Nosso Guia quer que todas as informações sejam divulgadas.
CUIDADO
O comissariado do Itamaraty acredita que a viagem da doutora Dilma a Washington, em outubro, será um refrigério para sua popularidade. Se ela fizer discursos como o que leu para o papa, podem tirar a carruagem da chuva.
*
*Thomas Reed era poderoso, lembra dele?”
Na quinta-feira havia cerca de 900 mil pessoas na praia de Copacabana quando o papa Francisco pediu um momento de oração pela jovem Sophie Morinière, que morreu na Guiana Francesa a caminho da Jornada Mundial da Juventude. Fez-se tal silêncio que só se podia ouvir as ondas do mar. Essa mesma multidão silenciosa fazia um barulho estrondoso quando passava o papamóvel.
Esse homem capaz de mobilizar tanta alegria e esperança não tira sua força só da simplicidade e do sorriso. Afinal, a igreja está cheia de padres e bispos tristes. Antes dele, tristes foram Pio 12, Paulo 6º e Bento 16. Alegres, só João 23, João Paulo 1º e, em certos momentos, João Paulo 2º. A força de Francisco, e de todos os papas, vem da capacidade de acordar em todos sentimentos de solidariedade, misericórdia e, caso haja, de fé.

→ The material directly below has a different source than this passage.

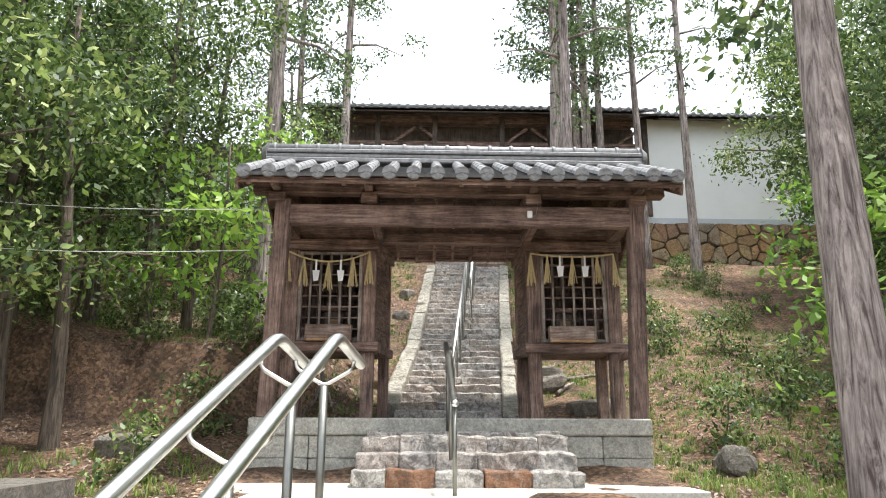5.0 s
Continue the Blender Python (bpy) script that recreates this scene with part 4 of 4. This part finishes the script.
stand(D, [(6.0, 24.3), (6.5, 24.5), (7.2, 24.3), (8.4, 24.4), (9.25, 22.5), (-3.65, 25.3), (-2.55, 24.7), (-5.6, 23.0), (-8.2, 24.6)], 5)
K = make_tree("cedar", "straight stout cedar with flaking grey-brown bark", 15, 0.19, 14.5, 6.6, 2.0, 50, 70, 0.15, BARK_GREY, LEAF_CEDAR, 24, (0.1, 0.05), 0.5, spread=0.24, flat=0.4, limbs=16, droop=0.3)
stand(K, [(-0.87, 24.06), (5.3, 22.4), (4.95, 18.8), (6.6, 23.9), (-1.55, 16.75)], 8)
T = make_tree("slim_tree", "slim leaning tree with brown bark and few leaves", 6, 0.125, 6.5, 2.4, 1.6, 21, 70, 0.12, BARK_BROWN, LEAF_DARK, 19, (-0.3, 0.1), limbs=7)
stand(T, [(-2.1, 19.95), (-2.45, 21.5), (-2.42, 22.6), (-2.2, 23.5), (-3.04, 17.25), (-4.28, 16.0), (-4.6, 20.9), (-6.2, 18.75), (-3.3, 13.0), (-4.9, 14.6)], 7)
SPREAD = random.Random(61)
stand(F, [(-1.3, 14.6), (-1.9, 15.4), (-2.8, 14.8), (-3.6, 16.2), (-2.2, 17.6), (-3.3, 19.4), (-1.5, 13.9), (5.6, 12.9), (7.0, 14.0), (7.8, 15.2), (7.6, 11.6), (8.2, 12.2), (-3.8, 9.4), (-4.6, 7.4), (7.6, 17.4), (-3.2, 22.4), (-4.2, 20.4), (-2.6, 23.2), (6.6, 9.6), (-1.7, 11.9), (-2.1, 19.9), (-2.4, 18.8), (-2.0, 21.2), (-2.8, 20.8), (-1.9, 22.6), (-2.9, 21.9), (5.9, 20.2), (6.6, 18.9)], 6)

for i in range(90):
    west = i % 2 == 0
    x, y = (SPREAD.uniform(-8, -1.9), SPREAD.uniform(14.9, 25.4)) if west else (SPREAD.uniform(5.4, 10.5), SPREAD.uniform(9.5, 25))
    copy_thing(F, pose(x, y, ground(x, y) - 0.04, 0, 0, SPREAD.uniform(0, 360)) @ Matrix.Scale(SPREAD.uniform(0.35, 0.85), 4))

# the bare grey trunk beside the path
BIG = thing("cedar", (4.2, 7.6, 3.2), "thick grey-barked cedar trunk beside the path", "tree", "forest trees")
tube("trunk", [(4.43, 7.75, 2.6), (4.42, 7.76, 3.1), (4.41, 7.78, 3.6), (4.44, 7.86, 5.0), (4.53, 8.0, 7.0), (4.68, 8.1, 9.5), (4.9, 8.2, 13)], [0.3, 0.23, 0.19, 0.165, 0.145, 0.125, 0.09], BARK_GREY, BIG, sides=16)
rg = np.random.default_rng(5)
cen = []
q = random.Random(8)
for i in range(14):
    z = 7.6 + i * 0.38
    an = q.uniform(0, 6.28)
    e = Vector((4.4 + math.cos(an) * 1.9, 7.65 + math.sin(an) * 1.9, z + 0.2))
    tube("limb", [(4.4, 7.65, z), e], [0.04, 0.01], BARK_GREY, BIG, sides=5)
    for u in (0.45, 0.7, 0.95):
        cen.append(tuple(Vector((4.4, 7.65, z)).lerp(e, u)))
v, f = leaf_cloud(cen, 90, 0.28, 0.14, rg, 0.4)
mesh_part("crown", v, f, LEAF_CEDAR, BIG)

# far wooded slope behind
FAR = thing("far_woods", (0, 45, 8), "dense dark green woods beyond the place", "woods", kind="stuff")
cen = []
for i in range(900):
    side = q.choice((-1, -1, 1))
    cen.append((side * q.uniform(14, 34), q.uniform(-2, 40), 0))
cen = [(x, y, ground(x, y) + q.uniform(0.3, 11) ) for x, y, _ in cen]
v, f = leaf_cloud(cen, 45, 0.9, 0.5, rg, 0.8)
mesh_part("foliage", v, f, LEAF_DARK, FAR)


# ---- litter, grass ----
def on_masonry(x, y):
    return (-1.5 < x < 2.9 and -0.3 < y < 5.8) or (-0.9 < x < 3.1 and 5.7 <= y < 7.1) or (-0.2 < x < 4.4 and 6.6 <= y < 12.2) or (-0.6 < x < 4.5 and 11 < y < 14.5) or (14 < y < 26 and abs(x - stair_x(y)) < 1.2) or (-3.9 < x < -1 and 5.2 < y < 9)


def scatter_leaves(count, area, size, seed, lift=0.012):
    g = np.random.default_rng(seed)
    vs, fs = [], []
    x0, x1, y0, y1 = area
    k = 0
    while k < count:
        x, y = g.uniform(x0, x1), g.uniform(y0, y1)
        k += 1
        if on_masonry(x, y) or noise.noise((x * 0.8, y * 0.8, 9)) + g.uniform(-0.4, 0.4) < -0.25:
            continue
        e = 0.05
        z = ground(x, y)
        gx, gy = (ground(x + e, y) - z) / e, (ground(x, y + e) - z) / e
        if abs(gx) > 2 or abs(gy) > 2:
            continue
        a = g.uniform(0, 6.28)
        s = size * g.uniform(0.55, 1.2)
        ca, sa = math.cos(a), math.sin(a)
        t1, t2, cur = g.uniform(-0.35, 0.35), g.uniform(-0.45, 0.45), g.uniform(0.0, 0.35)
        b = len(vs)
        for u, w, h in ((-0.5, 0, 0), (0, -0.22, cur * 0.35), (0.5, 0, 0), (0, 0.22, cur * 0.35), (0, 0, 0)):
            px, py = x + s * (u * ca - w * sa), y + s * (u * sa + w * ca)
            vs.append((px, py, z + gx * (px - x) + gy * (py - y) + lift + s * (0.12 + h + t1 * u + t2 * w)))
        fs += [(b, b + 1, b + 4), (b + 1, b + 2, b + 4), (b + 2, b + 3, b + 4), (b + 3, b, b + 4)]
    return vs, fs


parts = [scatter_leaves(30000, (-6, -1.3, -1, 6.5), 0.085, 21), scatter_leaves(14000, (2.6, 7.5, -1, 12), 0.06, 22), scatter_leaves(32000, (-6, 1.6, 14.3, 25.5), 0.06, 23), scatter_leaves(16000, (3.2, 9, 12, 25.5), 0.06, 24), scatter_leaves(12000, (-6, 0, 9, 14.3), 0.065, 25)]
v, f = merge(parts)
L = thing("fallen_leaves", (-3, 2, 2.5), "dry brown fallen leaves spread over the slopes", "fallen leaves", kind="stuff")
mesh_part("leaves", v, f, LITTER, L)
# leaves caught on the lower steps
vs, fs = [], []
g = np.random.default_rng(31)
for k, (cx, fy, tz, w, yaw, rise, tilt) in enumerate(low[1:], 1):
    for i in range(26):
        u = g.choice([-1, 1]) * (w / 2 - abs(g.normal(0, 0.35)) - 0.05)
        x, y = cx + u, fy + g.uniform(0.18, 0.29) - u * math.sin(radians(5.5))
        s, a = g.uniform(0.04, 0.09), g.uniform(0, 6.28)
        z = tz + 0.012 - u * 0.012
        b = len(vs)
        for du, dw in ((-0.5, 0), (0, -0.24), (0.5, 0), (0, 0.24)):
            vs.append((x + s * (du * math.cos(a) - dw * math.sin(a)), y + s * (du * math.sin(a) + dw * math.cos(a)), z + s * (0.2 + g.uniform(-0.15, 0.25))))
        fs.append((b, b + 1, b + 2, b + 3))
SL = thing("step_leaves", (0.5, 1.5, 2), "dry leaves gathered at the ends of the steps", "fallen leaves", kind="stuff")
mesh_part("leaves", vs, fs, LITTER, SL)


def tufts(count, area, seed, blade=0.16, fern=False, want=0.08):
    g = np.random.default_rng(seed)
    vs, fs = [], []
    x0, x1, y0, y1 = area
    for _ in range(count):
        x, y = g.uniform(x0, x1), g.uniform(y0, y1)
        if on_masonry(x, y) or noise.noise((x * 0.7 + 5, y * 0.7, 2)) < want:
            continue
        z = ground(x, y) - 0.01
        for i in range(int(g.integers(7, 14))):
            a, ln = g.uniform(0, 6.28), blade * g.uniform(0.5, 1.2)
            out = ln * g.uniform(0.2, 0.9)
            bx, by = x + g.normal(0, 0.03), y + g.normal(0, 0.03)
            ca, sa, wd = math.cos(a), math.sin(a), ln * (0.12 if fern else 0.045)
            b = len(vs)
            vs += [(bx - sa * wd, by + ca * wd, z), (bx + sa * wd, by - ca * wd, z), (bx + ca * out * 0.5 + sa * wd * 0.8, by + sa * out * 0.5 - ca * wd * 0.8, z + ln * 0.6), (bx + ca * out * 0.5 - sa * wd * 0.8, by + sa * out * 0.5 + ca * wd * 0.8, z + ln * 0.6), (bx + ca * out, by + sa * out, z + ln * 0.75)]
            fs += [(b, b + 1, b + 2, b + 3), (b + 3, b + 2, b + 4)]
    return vs, fs


G = thing("grass", (4, 6, 3), "sparse fresh green grass tufts and weeds", "grass", kind="stuff")
v, f = merge([tufts(4200, (2.7, 8.5, -1, 13), 41, 0.13, want=-0.25), tufts(4200, (3.1, 9, 13, 25), 42, 0.1, want=-0.15), tufts(4200, (-6, 1.4, 14.5, 25), 43, 0.09, want=0.0), tufts(350, (-5, -1.4, -1, 6), 44, want=0.2), tufts(500, (-4, -0.4, 8, 13), 45)])
mesh_part("blades", v, f, GRASS, G)
WD = thing("weeds", (5, 14, 4), "low dark green weeds and seedlings on the slopes", "weeds", kind="stuff")
v, f = merge([tufts(2600, (3.2, 10, 9, 25), 46, 0.09, True, -0.05), tufts(1800, (-7, 1.3, 14.5, 25), 47, 0.08, True, 0.02), tufts(300, (-6, -1.6, -1, 6), 48, 0.09, True, 0.15)])
mesh_part("leaves", v, f, LEAF_DARK, WD)
FN = thing("ferns", (3.9, 7.2, 3.3), "bright green ferns at the foot of the cedar", "fern", kind="stuff")
v, f = merge([tufts(34, (3.4, 5.0, 6.8, 8.4), 51, 0.27, True, -1), tufts(14, (3.1, 3.8, 7.4, 9), 52, 0.24, True, -1)])
mesh_part("fronds", v, f, LEAF_BRIGHT, FN)
for y0, z0 in ((10.5, 6.2), (11.0, 6.9)):
    W = thing("overhead_wire", (-4, y0, z0), "thin pale cable strung between trees", "cable", "cables")
    tube("cable", [(-9 + 8.4 * t, y0 + 1.5 * t, z0 + 0.9 * (1 - t) - 0.5 * math.sin(math.pi * t)) for t in [i / 12 for i in range(13)]], 0.005, CABLE, W, sides=5)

Muita gente vê nesses sentimentos simples banalidades que devem ser submetidas a lógicas superiores (e aí, cada um tem a sua). Para quem acha que ele só deixou palavras, vale a pena recordar um episódio ocorrido no final do século 19, quando um amigo entregou uma cópia de um texto do papa Leão 13 a Thomas Reed, presidente da Câmara dos Estados Unidos. Ele era um dos mais ricos, poderosos e brilhantes políticos da época, e respondeu: “Diante da enorme desimportância disso, fico sem palavras”.
Leão 13 mudou o rosto da igreja com a encíclica Rerum Novarum, falando dos direitos e deveres do capital. E Reed? Quem se lembra dele?